Brunner’s chairman’s commentary on debt restructuring

“The company’s balance sheet was transformed and simplified during the year following the repayment and refinancing of the two very expensive long-term debentures. In January 2018 the First Debenture Finance debenture was paid off at maturity using the company’s cash reserves. Subsequently, the second debenture (Fintrust) was redeemed for a total cost of £39 million (including accrued interest) which was funded by the issue of a £25 million fixed rate 30-year unsecured private placement note at a coupon of 2.84%, with the balance funded from a combination of existing assets and bank debt. Although the debt had not been due to mature until 2023, the board took the decision to repay it early in order to lock into a long term rate at more attractive pricing levels and to achieve a balance of financing sources and maturities. Following this refinancing exercise, the company’s weighted average interest rate on all of its structural borrowings and preference stock is 3.0%, compared with 9.0% previously.”

Brunner’s chairman’s commentary on outlook

“2018 was a year of heightened volatility across global markets, against a backdrop of ongoing trade tensions. Equity returns were weaker and our manager anticipates that these market conditions, as well as weak economic momentum and a more elevated level of market volatility, will continue to prevail. On a positive note, however, increased volatility and lower company valuations should offer more attractive buying opportunities than they did a year ago. With these factors in mind, the manager’s focus will continue to be on identifying those companies which can grow independently of economic cycles.

At the time of writing, the UK Government is yet to agree a trading arrangement with the European Union following the country’s scheduled departure from the EU on 29 March. This has created a heightened level of political and economic uncertainty in the UK. Although the company has 26% of its assets invested in the UK, the majority of these UK listed investments are international businesses, meaning that overall exposure to the domestic UK economy remains modest.

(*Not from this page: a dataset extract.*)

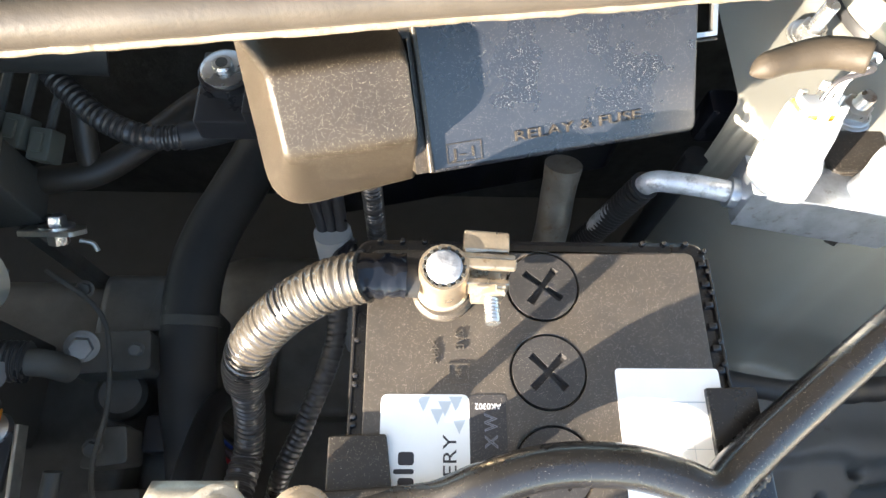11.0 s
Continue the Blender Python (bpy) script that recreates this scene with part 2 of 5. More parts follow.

Looking ahead, the board shares the investment manager’s expectation that the resilience of overall company earnings in 2019 will be challenged by generally weaker global economic momentum, plus the great unknown of trade politics. Against this backdrop, the board is reassured by the manager’s balanced approach to stock picking. The essence of Brunner’s investment strategy is buying good quality companies at the right time and at the right price. The portfolio composition is based on detailed analysis so that every investment held in the portfolio is there for a good reason. This focus on stocks with the potential for structural growth, with good cash returns, strong management and balance sheets has served the company well over the long term and we are confident will continue to do so in the future.”